Ineditismo. Essa é a definição para os nove anos em que o Papa Francisco está à frente da Igreja Católica. É o primeiro latino-americano, jesuíta e de seu nome. Além disso, é defensor do meio ambiente, foi responsável por indicar mulheres para o comitê de nomeação de bispos pela primeira vez e declarou por vezes sobre a importância de acolher homossexuais, divorciados e demais grupos antes condenados pelo catolicismo. Afinal, a doutrina está avançando ou “o Papa quer ser pop”?
“Se o Papa quisesse ser pop, teríamos que dizer isso desde quando se tornou sacerdote, em 1969, com 33 anos. O pontífice tem uma espiritualidade muito importante e relevante, que precisa ser pensada. E é claro que tem uma relação direta com a sua mensagem. O Papa é uma pessoa que entende que o poder da mensagem é o poder da aproximação. Ele é jusuíta e jesuítas sempre souberam elaborar um discurso de unidade em meio a diversidade”, pontuou Andrei Venturini Martins, doutor em Filosofia pela PUC-SP e pela Université de Caen Basse-Normandie (França), com mestrado em Ciências da Religião pela PUC-SP e graduação em Filosofia pela Unifai.
De acordo com o filósofo, o pontífice faz com que as pessoas lembrem que a principal mensagem de Deus é a de misericórdia. “A verdadeira experiência da fé se mostra quando o fiel se depara com a graça e percepção de Deus com a liberdade humana. Isso parece algo contraditório, mas essa aproximação nos faz lembrar da misericórdia”, explicou.
Venturini contou que, quando sacerdote, o Papa Francisco se aproximou de pessoas mais pobres, em um conceito chamado Teologia do Povo. Na época, os militares tomaram o poder na Argentina e o clero se dividiu.
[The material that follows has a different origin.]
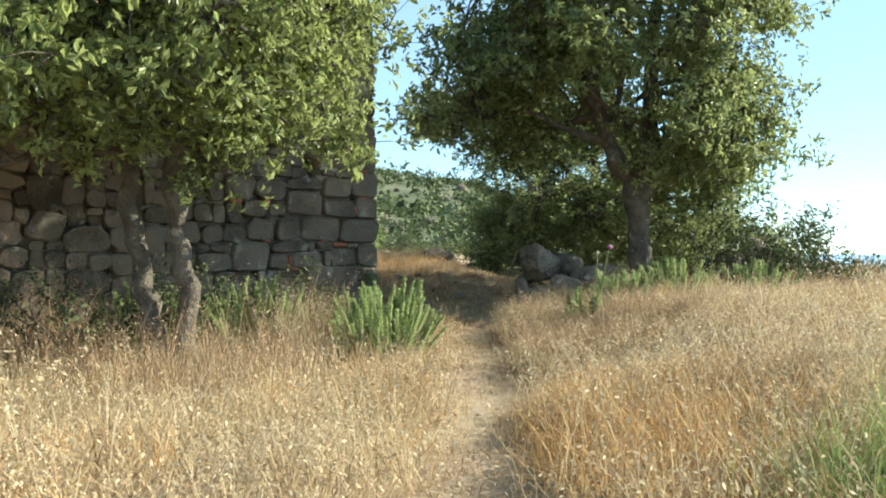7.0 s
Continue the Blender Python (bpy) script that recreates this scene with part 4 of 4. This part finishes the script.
grass("mound_tufts", "short upright tufts of withered grass on the mound", M_BROWN, 40000, (-0.4, 4.4, 20.6, 26.5), lambda x, y: smooth(np.abs(x - 2.1), 0.3, 0.6) * off_path(x, y, -0.1) * smooth(wob(x, y, 2.1, 17), -0.3, 0.4), 0.07, 0.24, 0.003, 0.8, 0.02, 16, 0.06)
grass("mound_bents", "short golden tufts of withered grass on the mound", M_STRAW, 26000, (-0.4, 4.4, 20.6, 26.5), lambda x, y: smooth(np.abs(x - 2.1), 0.3, 0.6) * off_path(x, y, -0.1) * smooth(wob(x, y, 1.8, 5), -0.2, 0.4), 0.06, 0.22, 0.003, 0.8, 0.018, 14, 0.06)
grass("lodged_grass", "pale tangled grass lying in tufts", M_OAT, 70000, (-8, 7, 8, 20), lambda x, y: field(x, y) * smooth(wob(x, y, 1.3, 15), -0.5, 0.4), 0.2, 0.46, 0.0042, 1.35, 0.03, 12, 0.12, 2)
grass("golden_grass", "dense orange-gold dry grass along the path", M_GOLD, 60000, (2.0, 5.2, 10.6, 16), lambda x, y: off_path(x, y) * (1 - smooth(x - path_x(y), 0.9, 2.2)) * (0.4 + 0.6 * smooth(wob(x, y, 1.2, 3), -0.4, 0.4)), 0.14, 0.4, 0.0042, 0.9, 0, 20, 0.1)
grass("edge_gold", "orange-gold dry grass among the pale oats", M_GOLD, 75000, (-9, 1.8, 8.2, 17), lambda x, y: field(x, y) * smooth(wob(x, y, 0.9, 19) + 0.4 * wob(x, y, 2.6, 5), 0.0, 0.5), 0.12, 0.4, 0.0042, 1.0, 0, 20, 0.1)
grass("pale_weeds", "tall pale dead weeds beside the trampled ground", M_OAT, 1700, (2.75, 4.2, 5.8, 8.6), lambda x, y: 0.8 * smooth(wob(x, y, 1.9, 6), -0.3, 0.4), 0.3, 0.62, 0.0026, 0.5, 0.026, 6, 0.1, 6)
grass("green_herbs", "green herbs at the edge of the dry grass", M_GREENGRASS, 5000, (-4, -0.5, 8.2, 10.5), lambda x, y: 0.5 * smooth(wob(x, y, 1.6, 23), 0.1, 0.6), 0.1, 0.3, 0.0045, 0.8, 0, 14, 0.08)
grass("path_litter", "broken straw and dead weeds on the footpath", M_BROWN, 16000, (1.4, 3.0, 10.5, 21.5), lambda x, y: 0.9 * (1 - smooth(np.abs(x - path_x(y)), 0.3, 0.6)) * smooth(wob(x, y, 2.4, 6), -0.6, 0.3), 0.04, 0.13, 0.0036, 1.6, 0, 9, 0.09)
grass("path_chaff", "pale chaff on the footpath", M_OAT, 8000, (1.4, 3.0, 10.5, 21.5), lambda x, y: 0.9 * (1 - smooth(np.abs(x - path_x(y)), 0.3, 0.6)) * smooth(wob(x, y, 1.9, 2), -0.3, 0.4), 0.04, 0.14, 0.003, 1.6, 0, 7, 0.1)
Uma parte ficou com os militares e a elite e a outra, aderiu a movimentos mais revolucionários. O cenário era de guerra e os cristãos se dividiram.
“Ele percebeu que quando fazemos um discurso de alteridade, produzimos sisões. Na Teologia do Povo, é possível enxergar os desafios que a própria existência concreta nos impõe. Desde a Argentina, Francisco é uma voz que ressoa da periferia e ao lado daqueles que são colocados de lado”, esclareceu.
Acolhimento aos homossexuais
Em fevereiro de 2022, durante uma audiência no Vaticano, o Papa pediu para que os pais acolhessem filhos homossexuais, ao citar as dificuldades enfrentadas na criação. Apesar do comentário, a Igreja Católica ainda se posiciona contra a bênção a casais do mesmo gênero, o que é considerada uma vitória para conservadores.
“Com a mensagem de apoio ao público LGBTQIAP+, o que o Papa disse? Que a Igreja Católica precisa estar ao lado de quem foi deixado à margem. Ele enfatiza que o papel de Jesus de Nazaré é de ternura e acolhimento e mostra que a igreja não pode fechar as portas.
A fé
Religião tem a ver com escolha. Segundo Venturini, há um afastamento dos jovens das doutrinas por muitas razões, mas especialmente pelo advento da tecnologia e dinâmica de mercado. Também podem vir de famílias que não tinham uma vida voltada à crença.
“O afastamento cria duas possibilidades: espiritualidade de gaveta, em que a pessoa se afasta da institucionalização da, mas monta um credo para si, a partir do próprio narcismo, em que pega o que acha mais conveniente e monta uma espiritualidade; pessoas indiferentes, que realmente não aplicam e não se interessam”, esclareceu.
Venturini define a conversão como uma mudança de direção. Com a “customização da fé”, pode-se dizer que há uma busca por viver apenas com a positividade da religião. “Religião aponta limites, mas isso não quer dizer que as instituições religiosas não podem mudar. Então, às vezes, há uma confusão com marketing, mercado e relação com a família envolvendo a espiritualidade, e cai numa espécie de vazio. O papel que o Papa Francisco tem desempenhado é importante, porque sua fala tem o poder de aproximação e consegue tocar o coração dos jovens”, concluiu.